Granted, the commission had to cope with the redrawn boundaries on the new one vote, one value electoral map and was obviously caught on the hop by a snap poll. But by any measure its performance was poor, creating the impression that it was not up to the job, difficult as that job may have been. Steps need to be taken to ensure that next time, it gets it right.
I believe that editorial from the West Australian massively understates the reality of the task of getting our state electoral commissions to work effectively, operate in a functional manner and ensure that Australians who are registered to vote, who want to vote, who turn up to vote—not to avoid a $50 fine but because they have something to say about how they are governed and how they wish to be represented—are able to do so.
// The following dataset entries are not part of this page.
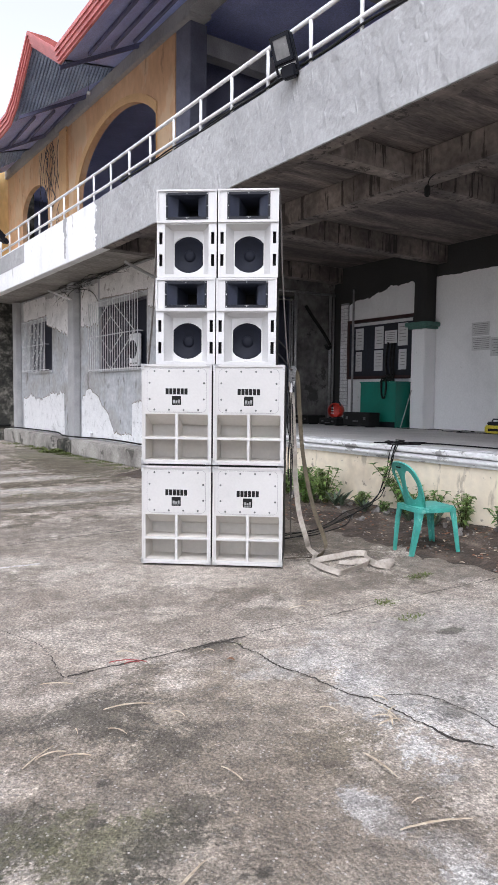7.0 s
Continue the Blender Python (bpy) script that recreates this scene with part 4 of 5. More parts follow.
bm = tube(B(), smooth_path([(6.95, 3.85, 0.862), (6.75, 3.5, 0.862), (6.85, 3.1, 0.862), (7.0, 2.8, 0.862), (6.7, 2.5, 0.862), (6.72, 2.2, 0.862), (6.95, 2.05, 0.862), (6.9, 2.2, 0.875), (6.6, 2.15, 0.862), (6.55, 1.9, 0.862), (6.75, 1.7, 0.862), (6.6, 0.8, 0.862)], 8), 0.006, 6)
part("cable", bm, M_RUBBER, t, "", True)
t = thing("service_pipe", "thin black cable clipped along the foot of the wall", "cable", LB)
bm = tube(B(), smooth_path([(WX - 0.03, 6.7, 0.4), (WX - 0.03, 9.0, 0.42), (WX - 0.3, 11.0, 0.4), (WX - 0.05, 12.4, 0.42), (WX - 0.06, 14.5, 0.41), (WX - 0.33, 15.5, 0.43)], 6), 0.018, 6)
part("cable", bm, M_RUBBER, t, "", True)
part("pipe_stub", tube(B(), [(WX + 0.0, 10.05, 0.52), (WX - 0.08, 10.05, 0.52), (WX - 0.09, 10.05, 0.4)], 0.025, 8), M_PEEL, t, "short white pipe")
t = thing("service_pipe", "dark pipe along the foot of the old wall", "cable")
part("pipe", tube(B(), [(-8, 16.32, 0.43), (1.5, 16.32, 0.45), (3.1, 16.26, 0.45)], 0.03, 8), M_RUBBER, t)

# ---- plastic chair ----
M_GREEN = surface("faded_green_plastic", [(0.25, (0.035, 0.22, 0.175)), (0.5, (0.05, 0.3, 0.25)), (0.75, (0.1, 0.4, 0.34))], 9, rough=(0.35, 0.5), bump=0.06, fine=0.08)
specks(M_GREEN, 34, 0.6, (0.25, 0.5, 0.45), 0.6, (1, 1, 0.3))


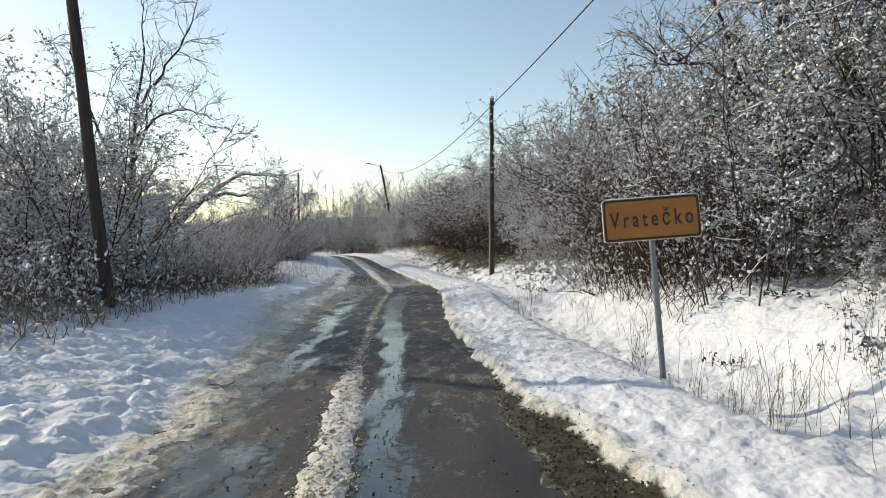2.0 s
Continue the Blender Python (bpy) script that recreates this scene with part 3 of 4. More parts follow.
# ---- bushes ----
random.seed(3)
KINDS = [
    make_bush(11, 4.2, 3.2, 13, 12, 6, 1.0, BARK, TWIG, 0.6, 0.14, "leafless brown shrub with snow along its upper twigs", (-0.1, 0.25), 0, True, 0.029, 2, 0.8),
    make_bush(12, 4.8, 3.2, 14, 12, 6, 0.7, TWIG, RUST, 0.6, 0.05, "dense reddish-brown leafless shrub, lightly snowed at the top", (0.0, 0.6), 0, True, 0.025, 2, 0.5),
    make_bush(13, 3.8, 3.4, 13, 12, 6, 1.0, BARK, TWIG, 0.8, 0.25, "spreading leafless shrub loaded with thick snow", (0.0, 0.2), 0, True, 0.040, 2, 0.8),
    make_bush(14, 5.6, 2.8, 12, 12, 6, 1.0, BARK, GREY, 0.42, 0.12, "tall slender leafless shrub frosted with snow", (0.0, 0.2), 0, True, 0.030, 2, 0.85),
    make_bush(15, 1.7, 3.4, 16, 6, 4, 0.9, RUST, RUST, 1.5, 0.75, "low bramble thicket buried under heaped snow", (0.1, 0.5), 700, True, 0.05, 2, 0.3),
    make_bush(17, 4.8, 3.2, 15, 12, 6, 1.0, TWIG, RUST, 0.55, 0.45, "dense dark reddish-brown leafless thicket shrub with snow on its crown only", (0.34, 0.62), 0, True, 0.032, 2, 0.6),
    make_bush(16, 5.2, 2.8, 13, 12, 6, 1.0, TWIG, GREY, 0.45, 0.10, "upright leafless shrub rimed white to its finest twigs", (-0.05, 0.15), 0, True, 0.032, 2, 0.9),
    make_bush(18, 6.2, 2.4, 6, 13, 7, 1.0, BARK, GREY, 0.34, 0.15, "slender open-crowned leafless shrub white with snow", (-0.05, 0.1), 0, True, 0.034, 2, 0.95),
]
FAR = [
    make_bush(21, 5.0, 3.4, 10, 8, 5, 1.0, TWIG, TWIG, 0.5, 0.10, "leafless bush frosted white in the distance", (0.0, 0.4), 0, False, 0.038, 1, 0.85),
    make_bush(22, 6.5, 3.2, 9, 8, 5, 1.0, BARK, GREY, 0.4, 0.08, "tall leafless bush frosted white in the distance", (0.0, 0.35), 0, False, 0.038, 1, 0.85),
]


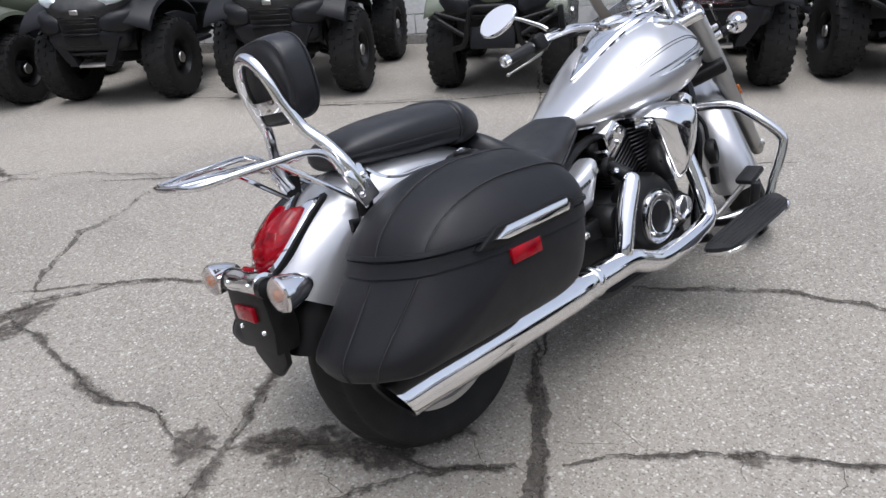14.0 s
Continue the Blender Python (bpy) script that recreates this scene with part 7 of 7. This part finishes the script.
sport_bike(ground_pose(-3.82, 12.6, 172, 9), BLUE, "blue sport motorcycle parked at the lawn's end")
sport_bike(ground_pose(-2.86, 6.92, 160, 9), RED, "red sport motorcycle with a grey seat")
for k, (x, y, c, lb) in enumerate(((-4.75, 13.3, BLUE, "blue and white sport motorcycle in the parked row"), (-5.6, 13.9, WHITE_PAINT, "white sport motorcycle in the parked row"),
                                   (-6.5, 14.3, CHARCOAL, "dark sport motorcycle in the parked row"), (-7.4, 14.7, WHITE_PAINT, "white sport motorcycle in the parked row"),
                                   (-8.3, 15.1, CHARCOAL, "dark sport motorcycle in the parked row"), (-5.2, 10.6, CHARCOAL, "black sport motorcycle in the parked row"))):
    sport_bike(ground_pose(x, y, 172 + 4 * (k % 3), 9), c, lb, second=BLACK_PAINT if k % 2 else None)


# ---- a side-by-side behind the sport bikes ----
def side_by_side(m, label):
    """A two-seat utility machine. Forward is x, the origin on the ground in its middle."""
    u = thing("side_by_side", m, label, "utility vehicle")
    for x in (-0.95, 0.95):
        for s in (1, -1):
            w = shared("wheel", "utvrim", lambda: rim_mesh(0.17, 0.18), BLACK_METAL, u, Matrix.Translation((x, s * 0.62, 0.33)))
            shared("tyre", "utvtyre", lambda: tyre_mesh(0.33, 0.24, 0.17), RUBBER, w, Matrix.Identity(4))
    part("body", hull([(-1.35, 0, 0.62, 0.45, 0.14, 0.18, 4, 4), (-1.30, 0, 0.62, 0.60, 0.22, 0.22, 5, 5), (-0.2, 0, 0.58, 0.62, 0.20, 0.22, 5, 5), (0.5, 0, 0.62, 0.60, 0.24, 0.22, 5, 4), (1.15, 0, 0.66, 0.50, 0.20, 0.20, 4, 4), (1.35, 0, 0.60, 0.30, 0.10, 0.12, 3, 3)], 3, 32), CHARCOAL, u, "black moulded body")
    part("cargo_bed", block((0.95, 1.25, 0.30), (-0.95, 0, 0.92), 0.03, 2), CHARCOAL, u, "black tipping cargo bed")
    part("bed_panel", block((0.10, 1.27, 0.16), (-1.38, 0, 0.90), 0.02, 2), RED, u, "red rear panel")
    for s in (1, -1):
        part("seat", block((0.50, 0.46, 0.14), (-0.10, s * 0.28, 0.82), 0.04, 3), LEATHER, u)
        part("seat_back", block((0.12, 0.46, 0.52), Matrix.Translation((-0.36, s * 0.28, 1.10)) @ pose(0, 0, 0, 0, -10, 0), 0.04, 3), LEATHER, u)
        part("cage_tube", bar([(0.62, s * 0.58, 0.80), (0.30, s * 0.56, 1.80), (-0.42, s * 0.56, 1.85), (-0.52, s * 0.58, 0.80)], 0.024, 0.10, 12), BLACK_METAL, u, "black roll cage tube")
        part("bed_rail", bar([(-0.55, s * 0.58, 1.08), (-0.60, s * 0.58, 1.24), (-1.30, s * 0.58, 1.24), (-1.35, s * 0.58, 1.08)], 0.016, 0.06, 10), BLACK_METAL, u, "black bed rail")
    for x, z in ((0.30, 1.80), (-0.42, 1.85)):
        part("cage_cross", tube([(x, -0.56, z), (x, 0.56, z)], 0.022, 12, 1, raw=True), BLACK_METAL, u)
    part("steering_wheel", lathe([(0.16, -0.012), (0.175, 0.0), (0.16, 0.012), (0.148, 0.0)], (0.30, 0.28, 1.08), (-0.8, 0, 0.6), 28, closed=True), BLACK_PLASTIC, u)
    return u


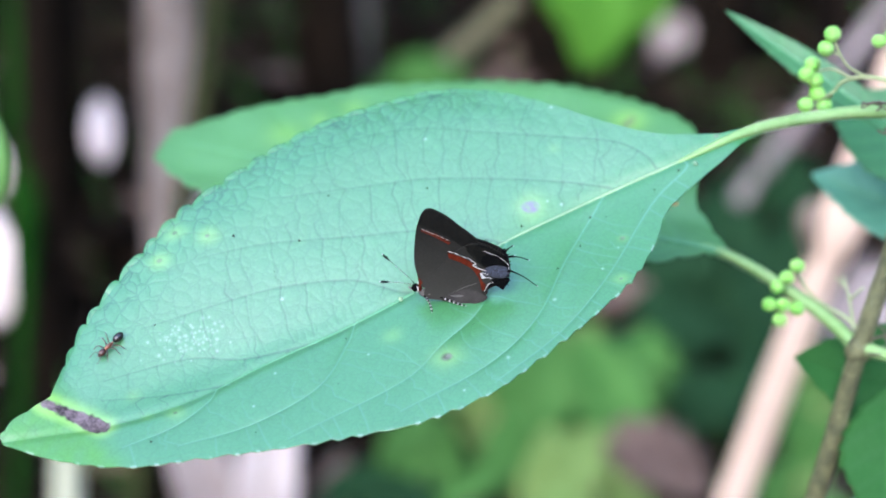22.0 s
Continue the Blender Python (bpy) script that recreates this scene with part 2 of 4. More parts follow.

I would like to put on the record a set of data that was provided by the AEC to me and to the federal Parliamentary Library. In 2007 the Australian Electoral Commission was able to establish a ballot place at the Eucla community hall. It was open from 8 am to 6 pm on 24 November. In addition to that, interstate voting was available because Eucla is on a major interstate highway for people travelling into or out of Western Australia.
Again, in 2004, the Australian Electoral Commission was able to arrange voting activity in this region. It covered townships and communities from Eucla and around Eucla way. It covered Cocklebiddy, Madura and Mundrabilla—communities of not many voters. But even a community as small as Madura, with three enrolled voters, has a right to vote, and electoral commissions have a responsibility to ensure those three people have a capacity to vote in the same way as the rest of the 1.3 million in the state of Western Australia had a right to vote. I am not saying that that vote has to be cast at a static polling place. But to have a press release issued when the electoral commission was in knowledge of its shortcomings four days before the polling day in Western Australia is incompetent and a shame.